> _Set problem_
Every line in the listing is to be echoed verbatim.

> _Data segment_

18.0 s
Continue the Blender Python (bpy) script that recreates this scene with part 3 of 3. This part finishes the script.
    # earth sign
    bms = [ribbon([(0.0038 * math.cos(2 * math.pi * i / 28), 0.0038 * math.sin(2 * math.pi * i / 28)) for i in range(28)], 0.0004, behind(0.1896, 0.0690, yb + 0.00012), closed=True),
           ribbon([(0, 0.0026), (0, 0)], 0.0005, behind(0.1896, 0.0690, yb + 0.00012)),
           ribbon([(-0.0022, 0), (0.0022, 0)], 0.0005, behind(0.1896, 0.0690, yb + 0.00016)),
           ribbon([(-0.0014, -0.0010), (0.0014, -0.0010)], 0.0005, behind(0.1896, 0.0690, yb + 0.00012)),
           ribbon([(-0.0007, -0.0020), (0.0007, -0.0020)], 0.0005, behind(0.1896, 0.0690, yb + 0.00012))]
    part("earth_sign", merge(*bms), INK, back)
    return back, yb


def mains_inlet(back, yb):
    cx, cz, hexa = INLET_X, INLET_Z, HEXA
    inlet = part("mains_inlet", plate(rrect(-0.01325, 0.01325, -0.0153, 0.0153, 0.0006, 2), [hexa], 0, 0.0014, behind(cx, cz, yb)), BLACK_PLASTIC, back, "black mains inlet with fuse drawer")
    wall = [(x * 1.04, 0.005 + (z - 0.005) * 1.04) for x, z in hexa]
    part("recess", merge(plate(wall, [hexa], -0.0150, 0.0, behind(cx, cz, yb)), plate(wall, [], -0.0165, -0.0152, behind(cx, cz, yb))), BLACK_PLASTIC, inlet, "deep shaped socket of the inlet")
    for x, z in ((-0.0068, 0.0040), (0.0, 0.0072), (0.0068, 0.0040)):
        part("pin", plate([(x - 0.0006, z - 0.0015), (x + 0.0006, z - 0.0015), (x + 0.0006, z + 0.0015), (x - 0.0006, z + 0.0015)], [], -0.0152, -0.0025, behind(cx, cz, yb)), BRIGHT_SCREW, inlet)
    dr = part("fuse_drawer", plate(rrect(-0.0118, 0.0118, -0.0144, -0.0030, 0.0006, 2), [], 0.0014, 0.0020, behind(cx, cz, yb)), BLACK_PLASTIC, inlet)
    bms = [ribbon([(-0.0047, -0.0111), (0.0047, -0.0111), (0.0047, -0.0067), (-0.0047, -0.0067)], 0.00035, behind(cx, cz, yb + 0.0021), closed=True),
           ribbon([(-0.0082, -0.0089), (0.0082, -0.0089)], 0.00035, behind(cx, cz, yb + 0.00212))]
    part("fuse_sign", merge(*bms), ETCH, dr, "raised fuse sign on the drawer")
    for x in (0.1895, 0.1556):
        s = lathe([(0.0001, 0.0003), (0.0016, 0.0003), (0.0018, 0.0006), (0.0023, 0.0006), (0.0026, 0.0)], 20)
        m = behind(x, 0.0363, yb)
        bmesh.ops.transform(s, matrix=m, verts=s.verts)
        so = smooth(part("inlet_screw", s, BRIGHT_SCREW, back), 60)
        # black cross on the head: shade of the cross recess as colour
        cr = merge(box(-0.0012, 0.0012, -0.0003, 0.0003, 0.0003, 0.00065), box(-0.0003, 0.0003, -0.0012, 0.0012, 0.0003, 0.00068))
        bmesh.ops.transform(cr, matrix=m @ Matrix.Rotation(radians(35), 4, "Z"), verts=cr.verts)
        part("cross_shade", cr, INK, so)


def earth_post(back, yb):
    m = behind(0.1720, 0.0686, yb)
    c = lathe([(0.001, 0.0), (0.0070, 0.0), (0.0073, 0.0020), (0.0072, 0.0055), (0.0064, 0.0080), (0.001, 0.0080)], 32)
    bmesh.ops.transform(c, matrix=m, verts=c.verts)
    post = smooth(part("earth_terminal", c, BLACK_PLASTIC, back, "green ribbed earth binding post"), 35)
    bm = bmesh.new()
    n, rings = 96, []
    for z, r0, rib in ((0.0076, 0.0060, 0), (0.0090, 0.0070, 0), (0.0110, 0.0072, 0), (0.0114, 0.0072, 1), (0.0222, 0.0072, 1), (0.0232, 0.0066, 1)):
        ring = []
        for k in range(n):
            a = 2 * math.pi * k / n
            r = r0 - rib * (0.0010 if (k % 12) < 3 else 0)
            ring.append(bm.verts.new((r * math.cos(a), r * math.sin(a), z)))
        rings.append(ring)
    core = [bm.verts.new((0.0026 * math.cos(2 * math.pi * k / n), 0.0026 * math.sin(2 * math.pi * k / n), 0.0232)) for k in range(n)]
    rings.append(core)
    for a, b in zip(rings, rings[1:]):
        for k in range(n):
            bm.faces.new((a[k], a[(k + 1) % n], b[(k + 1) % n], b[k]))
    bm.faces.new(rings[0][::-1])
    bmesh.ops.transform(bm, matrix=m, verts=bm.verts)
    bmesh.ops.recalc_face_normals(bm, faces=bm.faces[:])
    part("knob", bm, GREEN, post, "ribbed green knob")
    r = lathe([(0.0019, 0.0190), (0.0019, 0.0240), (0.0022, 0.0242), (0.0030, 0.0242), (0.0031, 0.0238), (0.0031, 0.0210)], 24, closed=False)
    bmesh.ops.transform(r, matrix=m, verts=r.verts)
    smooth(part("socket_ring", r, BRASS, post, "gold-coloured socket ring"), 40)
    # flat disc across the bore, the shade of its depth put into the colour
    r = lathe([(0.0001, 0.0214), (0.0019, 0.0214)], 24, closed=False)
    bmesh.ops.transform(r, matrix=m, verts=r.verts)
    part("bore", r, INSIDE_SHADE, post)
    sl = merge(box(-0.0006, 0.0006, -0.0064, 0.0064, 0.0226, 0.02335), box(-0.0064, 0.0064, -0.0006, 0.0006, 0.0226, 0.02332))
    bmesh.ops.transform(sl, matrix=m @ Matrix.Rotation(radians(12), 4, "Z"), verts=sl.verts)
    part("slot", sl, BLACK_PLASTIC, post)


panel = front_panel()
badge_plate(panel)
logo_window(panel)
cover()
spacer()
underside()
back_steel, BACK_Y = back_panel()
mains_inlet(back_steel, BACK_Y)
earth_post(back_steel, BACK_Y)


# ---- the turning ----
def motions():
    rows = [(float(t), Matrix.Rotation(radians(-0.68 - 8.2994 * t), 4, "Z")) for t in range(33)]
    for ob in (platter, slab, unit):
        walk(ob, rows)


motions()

> _In response_
18.0 s
Continue the Blender Python (bpy) script that recreates this scene with part 3 of 3. This part finishes the script.
    # earth sign
    bms = [ribbon([(0.0038 * math.cos(2 * math.pi * i / 28), 0.0038 * math.sin(2 * math.pi * i / 28)) for i in range(28)], 0.0004, behind(0.1896, 0.0690, yb + 0.00012), closed=True),
           ribbon([(0, 0.0026), (0, 0)], 0.0005, behind(0.1896, 0.0690, yb + 0.00012)),
           ribbon([(-0.0022, 0), (0.0022, 0)], 0.0005, behind(0.1896, 0.0690, yb + 0.00016)),
           ribbon([(-0.0014, -0.0010), (0.0014, -0.0010)], 0.0005, behind(0.1896, 0.0690, yb + 0.00012)),
           ribbon([(-0.0007, -0.0020), (0.0007, -0.0020)], 0.0005, behind(0.1896, 0.0690, yb + 0.00012))]
    part("earth_sign", merge(*bms), INK, back)
    return back, yb


def mains_inlet(back, yb):
    cx, cz, hexa = INLET_X, INLET_Z, HEXA
    inlet = part("mains_inlet", plate(rrect(-0.01325, 0.01325, -0.0153, 0.0153, 0.0006, 2), [hexa], 0, 0.0014, behind(cx, cz, yb)), BLACK_PLASTIC, back, "black mains inlet with fuse drawer")
    wall = [(x * 1.04, 0.005 + (z - 0.005) * 1.04) for x, z in hexa]
    part("recess", merge(plate(wall, [hexa], -0.0150, 0.0, behind(cx, cz, yb)), plate(wall, [], -0.0165, -0.0152, behind(cx, cz, yb))), BLACK_PLASTIC, inlet, "deep shaped socket of the inlet")
    for x, z in ((-0.0068, 0.0040), (0.0, 0.0072), (0.0068, 0.0040)):
        part("pin", plate([(x - 0.0006, z - 0.0015), (x + 0.0006, z - 0.0015), (x + 0.0006, z + 0.0015), (x - 0.0006, z + 0.0015)], [], -0.0152, -0.0025, behind(cx, cz, yb)), BRIGHT_SCREW, inlet)
    dr = part("fuse_drawer", plate(rrect(-0.0118, 0.0118, -0.0144, -0.0030, 0.0006, 2), [], 0.0014, 0.0020, behind(cx, cz, yb)), BLACK_PLASTIC, inlet)
    bms = [ribbon([(-0.0047, -0.0111), (0.0047, -0.0111), (0.0047, -0.0067), (-0.0047, -0.0067)], 0.00035, behind(cx, cz, yb + 0.0021), closed=True),
           ribbon([(-0.0082, -0.0089), (0.0082, -0.0089)], 0.00035, behind(cx, cz, yb + 0.00212))]
    part("fuse_sign", merge(*bms), ETCH, dr, "raised fuse sign on the drawer")
    for x in (0.1895, 0.1556):
        s = lathe([(0.0001, 0.0003), (0.0016, 0.0003), (0.0018, 0.0006), (0.0023, 0.0006), (0.0026, 0.0)], 20)
        m = behind(x, 0.0363, yb)
        bmesh.ops.transform(s, matrix=m, verts=s.verts)
        so = smooth(part("inlet_screw", s, BRIGHT_SCREW, back), 60)
        # black cross on the head: shade of the cross recess as colour
        cr = merge(box(-0.0012, 0.0012, -0.0003, 0.0003, 0.0003, 0.00065), box(-0.0003, 0.0003, -0.0012, 0.0012, 0.0003, 0.00068))
        bmesh.ops.transform(cr, matrix=m @ Matrix.Rotation(radians(35), 4, "Z"), verts=cr.verts)
        part("cross_shade", cr, INK, so)


def earth_post(back, yb):
    m = behind(0.1720, 0.0686, yb)
    c = lathe([(0.001, 0.0), (0.0070, 0.0), (0.0073, 0.0020), (0.0072, 0.0055), (0.0064, 0.0080), (0.001, 0.0080)], 32)
    bmesh.ops.transform(c, matrix=m, verts=c.verts)
    post = smooth(part("earth_terminal", c, BLACK_PLASTIC, back, "green ribbed earth binding post"), 35)
    bm = bmesh.new()
    n, rings = 96, []
    for z, r0, rib in ((0.0076, 0.0060, 0), (0.0090, 0.0070, 0), (0.0110, 0.0072, 0), (0.0114, 0.0072, 1), (0.0222, 0.0072, 1), (0.0232, 0.0066, 1)):
        ring = []
        for k in range(n):
            a = 2 * math.pi * k / n
            r = r0 - rib * (0.0010 if (k % 12) < 3 else 0)
            ring.append(bm.verts.new((r * math.cos(a), r * math.sin(a), z)))
        rings.append(ring)
    core = [bm.verts.new((0.0026 * math.cos(2 * math.pi * k / n), 0.0026 * math.sin(2 * math.pi * k / n), 0.0232)) for k in range(n)]
    rings.append(core)
    for a, b in zip(rings, rings[1:]):
        for k in range(n):
            bm.faces.new((a[k], a[(k + 1) % n], b[(k + 1) % n], b[k]))
    bm.faces.new(rings[0][::-1])
    bmesh.ops.transform(bm, matrix=m, verts=bm.verts)
    bmesh.ops.recalc_face_normals(bm, faces=bm.faces[:])
    part("knob", bm, GREEN, post, "ribbed green knob")
    r = lathe([(0.0019, 0.0190), (0.0019, 0.0240), (0.0022, 0.0242), (0.0030, 0.0242), (0.0031, 0.0238), (0.0031, 0.0210)], 24, closed=False)
    bmesh.ops.transform(r, matrix=m, verts=r.verts)
    smooth(part("socket_ring", r, BRASS, post, "gold-coloured socket ring"), 40)
    # flat disc across the bore, the shade of its depth put into the colour
    r = lathe([(0.0001, 0.0214), (0.0019, 0.0214)], 24, closed=False)
    bmesh.ops.transform(r, matrix=m, verts=r.verts)
    part("bore", r, INSIDE_SHADE, post)
    sl = merge(box(-0.0006, 0.0006, -0.0064, 0.0064, 0.0226, 0.02335), box(-0.0064, 0.0064, -0.0006, 0.0006, 0.0226, 0.02332))
    bmesh.ops.transform(sl, matrix=m @ Matrix.Rotation(radians(12), 4, "Z"), verts=sl.verts)
    part("slot", sl, BLACK_PLASTIC, post)


panel = front_panel()
badge_plate(panel)
logo_window(panel)
cover()
spacer()
underside()
back_steel, BACK_Y = back_panel()
mains_inlet(back_steel, BACK_Y)
earth_post(back_steel, BACK_Y)


# ---- the turning ----
def motions():
    rows = [(float(t), Matrix.Rotation(radians(-0.68 - 8.2994 * t), 4, "Z")) for t in range(33)]
    for ob in (platter, slab, unit):
        walk(ob, rows)


motions()